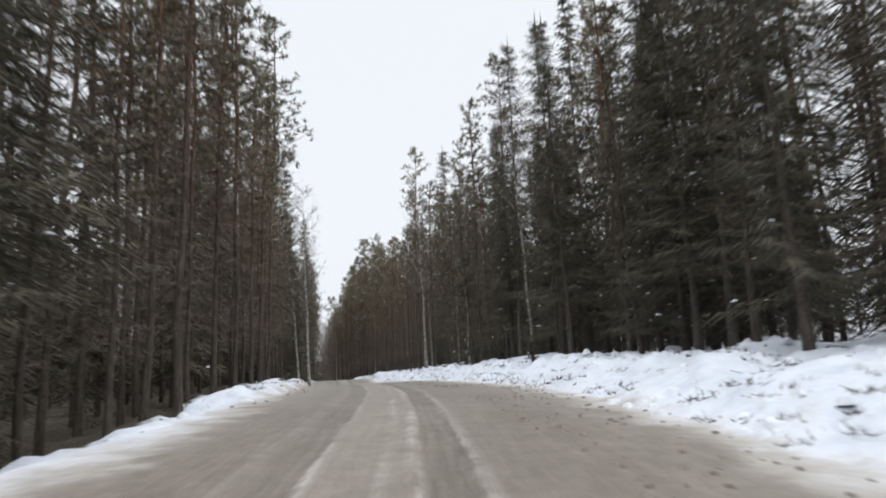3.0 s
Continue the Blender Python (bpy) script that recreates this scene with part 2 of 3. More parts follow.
def pine_bark_material():
    m, n, l, b = material("pine_bark", 0.9, 0.1)
    tc = n.new("ShaderNodeTexCoord")
    at = tc.outputs["Object"]
    sep = n.new("ShaderNodeSeparateXYZ")
    l.new(at, sep.inputs[0])
    flat = n.new("ShaderNodeMapping")
    flat.inputs["Scale"].default_value = (6.0, 6.0, 1.2)
    l.new(at, flat.inputs[0])
    plates = noise_fac(n, l, flat.outputs[0], 3.0, 4, 0.65)
    low = ramp(n, l, plates, [(0.35, (0.036, 0.031, 0.027)), (0.65, (0.1, 0.084, 0.073))])
    high = ramp(n, l, plates, [(0.35, (0.06, 0.038, 0.027)), (0.65, (0.16, 0.095, 0.064))])
    up = maths(n, l, "MULTIPLY", maths(n, l, "SUBTRACT", sep.outputs[2], 4.5), 0.16, True)
    l.new(blend(n, l, up, low, high), b.inputs["Base Color"])
    bump(n, l, b, plates, 0.6, 0.02)
    return m


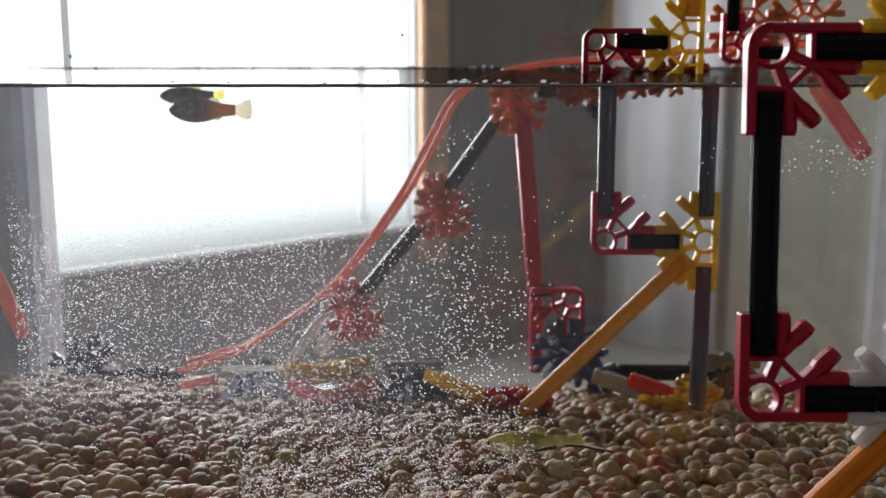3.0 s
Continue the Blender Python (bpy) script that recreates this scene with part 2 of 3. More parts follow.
for m, share in ((ORANGE, 0.45), (SALMON, 0.5), (YELLOW, 0.55), (PINK, 0.55), (PALEBLUE, 0.55), (SCARLET, 0.4), (BROWN, 0.45), (WHITE, 0.6), (BLUE, 0.3), (STEEL, 0.4), (AMBER, 0.2)):
    let_light_through(m, share)
for m, share in ((FISH_DARK, 0.22), (FISH_TWO, 0.3), (FISH_ORANGE, 0.35), (FISH_PALE, 0.4), (FISH_TAILY, 0.6), (FISH_TAILO, 0.5), (FISH_TAILW, 0.6)):
    let_light_through(m, share)


# ---- building blocks ----
def part(name, bm, mat, parent=None, label="", smooth=False):
    """Links a bmesh as one mesh object, under a thing or a part where one is given."""
    me = bpy.data.meshes.new(name)
    bmesh.ops.recalc_face_normals(bm, faces=bm.faces[:])
    bm.to_mesh(me)
    bm.free()
    me.materials.append(mat)
    if smooth:
        for p in me.polygons:
            p.use_smooth = True
    ob = new(name, me)
    ob.parent = parent
    if label:
        ob["label"] = label
    return ob


def box(bm, x0, x1, y0, y1, z0, z1):
    r = bmesh.ops.create_cube(bm, size=1.0, matrix=Matrix.Translation(((x0 + x1) / 2, (y0 + y1) / 2, (z0 + z1) / 2)) @ Matrix.Diagonal((x1 - x0, y1 - y0, z1 - z0, 1)))
    return r["verts"]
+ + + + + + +
### WHAT IS ASKED
Repeat each line of the records above exactly, but do not copy the pictures.

### COMPLETE RESPONSE
3.0 s
Continue the Blender Python (bpy) script that recreates this scene with part 2 of 3. More parts follow.
def pine_bark_material():
    m, n, l, b = material("pine_bark", 0.9, 0.1)
    tc = n.new("ShaderNodeTexCoord")
    at = tc.outputs["Object"]
    sep = n.new("ShaderNodeSeparateXYZ")
    l.new(at, sep.inputs[0])
    flat = n.new("ShaderNodeMapping")
    flat.inputs["Scale"].default_value = (6.0, 6.0, 1.2)
    l.new(at, flat.inputs[0])
    plates = noise_fac(n, l, flat.outputs[0], 3.0, 4, 0.65)
    low = ramp(n, l, plates, [(0.35, (0.036, 0.031, 0.027)), (0.65, (0.1, 0.084, 0.073))])
    high = ramp(n, l, plates, [(0.35, (0.06, 0.038, 0.027)), (0.65, (0.16, 0.095, 0.064))])
    up = maths(n, l, "MULTIPLY", maths(n, l, "SUBTRACT", sep.outputs[2], 4.5), 0.16, True)
    l.new(blend(n, l, up, low, high), b.inputs["Base Color"])
    bump(n, l, b, plates, 0.6, 0.02)
    return m


3.0 s
Continue the Blender Python (bpy) script that recreates this scene with part 2 of 3. More parts follow.
for m, share in ((ORANGE, 0.45), (SALMON, 0.5), (YELLOW, 0.55), (PINK, 0.55), (PALEBLUE, 0.55), (SCARLET, 0.4), (BROWN, 0.45), (WHITE, 0.6), (BLUE, 0.3), (STEEL, 0.4), (AMBER, 0.2)):
    let_light_through(m, share)
for m, share in ((FISH_DARK, 0.22), (FISH_TWO, 0.3), (FISH_ORANGE, 0.35), (FISH_PALE, 0.4), (FISH_TAILY, 0.6), (FISH_TAILO, 0.5), (FISH_TAILW, 0.6)):
    let_light_through(m, share)


# ---- building blocks ----
def part(name, bm, mat, parent=None, label="", smooth=False):
    """Links a bmesh as one mesh object, under a thing or a part where one is given."""
    me = bpy.data.meshes.new(name)
    bmesh.ops.recalc_face_normals(bm, faces=bm.faces[:])
    bm.to_mesh(me)
    bm.free()
    me.materials.append(mat)
    if smooth:
        for p in me.polygons:
            p.use_smooth = True
    ob = new(name, me)
    ob.parent = parent
    if label:
        ob["label"] = label
    return ob


def box(bm, x0, x1, y0, y1, z0, z1):
    r = bmesh.ops.create_cube(bm, size=1.0, matrix=Matrix.Translation(((x0 + x1) / 2, (y0 + y1) / 2, (z0 + z1) / 2)) @ Matrix.Diagonal((x1 - x0, y1 - y0, z1 - z0, 1)))
    return r["verts"]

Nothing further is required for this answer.